---------- Records

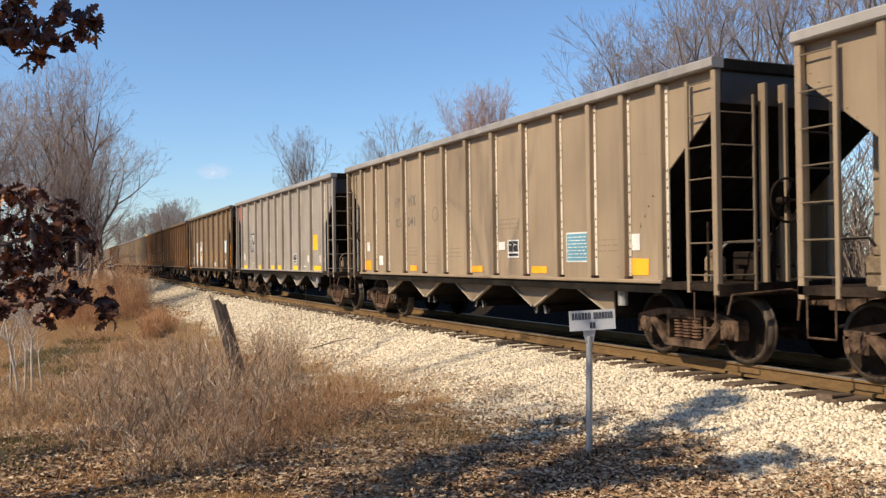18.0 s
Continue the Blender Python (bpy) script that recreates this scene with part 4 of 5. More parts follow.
def straw_field():
    n = 60000
    x, y = on_left_land(n, 5.2, 30.0, 3.4, 9.5, 0.9)
    thick = np.array([noise.noise(Vector((a * 0.45, b * 0.45, 9.0))) for a, b in zip(x, y)])
    k = RNG.random(n) < np.clip(0.35 + 1.3 * thick + 0.02 * (y - 8), 0.05, 1.0)
    x, y = x[k], y[k]
    return stems(x, y, 0.05 + 0.22 * RNG.random(len(x)) ** 2 * np.clip((y - 2) / 9, 0.4, 1.3), 1.5, 0.0032, 3)


def tufts(spots):
    """Low tufts of grass, each (x, y, spread, count, height)."""
    rows = []
    for cx, cy, r, n, tall in spots:
        a, q = RNG.random(n) * 6.283, r * RNG.random(n) ** 0.7
        rows.append(stems(cx + q * np.cos(a), cy + q * np.sin(a) * 1.4, tall * (0.3 + 0.8 * RNG.random(n)), 1.1, 0.0042, 3))
    return rows


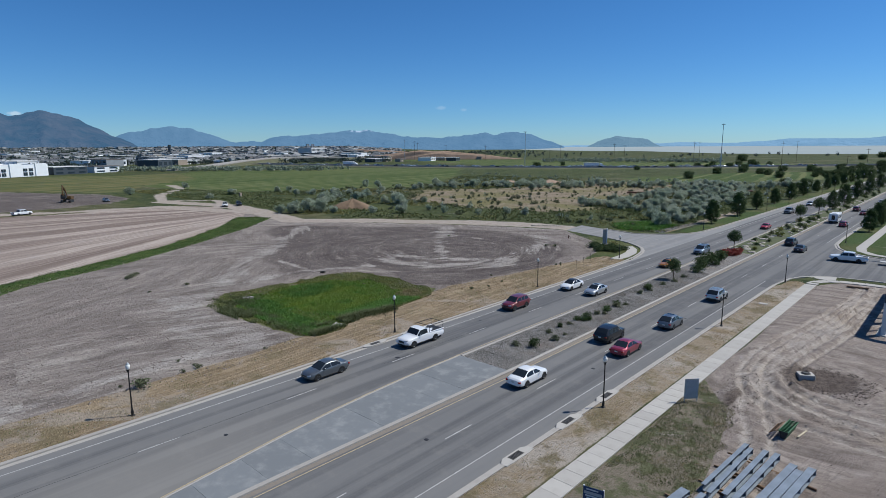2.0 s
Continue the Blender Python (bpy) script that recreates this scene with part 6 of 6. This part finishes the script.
# ---- freeway and bridge ----
FREEWAY = [(-1200, 300), (-900, 330), (-560, 372), (-360, 430), (-230, 510), (-110, 640), (0, 780), (200, 1050)]
fw = tagged(part("freeway", Shape().sweep(FREEWAY, [(-15.2, 0.8), (-15.2, 1.2), (15.2, 1.2), (15.2, 0.8)]), SHOULDER, sharp=60), "grey motorway on a low bank across the fields", "road", kind="structure")
part("bank", Shape().sweep(FREEWAY, [(-24, -0.6), (-15.1, 1.1), (15.1, 1.1), (24, -0.6)]), BANK, fw, "rough grass bank")
part("barrier", Shape().sweep(FREEWAY, [(-15.3, 0.9), (-15.3, 1.65), (-14.9, 1.65), (-14.9, 0.9)]), CONCRETE, fw)
part("barrier", Shape().sweep(FREEWAY, [(-0.3, 1.0), (-0.2, 2.2), (0.2, 2.2), (0.3, 1.0)]), CONCRETE, fw)
BRIDGE = [(-560, 190, 0.6), (-620, 262, 2.0), (-690, 340, 4.8), (-740, 420, 7.0), (-762, 490, 7.2), (-770, 560, 5.2), (-765, 640, 2.0), (-755, 700, 0.4)]


def deck_rings(lo, hi, half):
    rings = []
    for i, (x, y, z) in enumerate(BRIDGE):
        a, b = Vector(BRIDGE[max(i - 1, 0)][:2]), Vector(BRIDGE[min(i + 1, len(BRIDGE) - 1)][:2])
        d = (b - a).normalized()
        rings.append([(x - d.y * o, y + d.x * o, zz) for o, zz in ((-half, z + lo), (half, z + lo), (half, z + hi), (-half, z + hi))])
    return rings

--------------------

* [Work required]: Only the lines from the one containing "More parts follow." through the one containing "return stems(x, y, 0.05" are to be reproduced, exactly as they appear.

* [Answer to the problem]:
Continue the Blender Python (bpy) script that recreates this scene with part 4 of 5. More parts follow.
def straw_field():
    n = 60000
    x, y = on_left_land(n, 5.2, 30.0, 3.4, 9.5, 0.9)
    thick = np.array([noise.noise(Vector((a * 0.45, b * 0.45, 9.0))) for a, b in zip(x, y)])
    k = RNG.random(n) < np.clip(0.35 + 1.3 * thick + 0.02 * (y - 8), 0.05, 1.0)
    x, y = x[k], y[k]
    return stems(x, y, 0.05 + 0.22 * RNG.random(len(x)) ** 2 * np.clip((y - 2) / 9, 0.4, 1.3), 1.5, 0.0032, 3)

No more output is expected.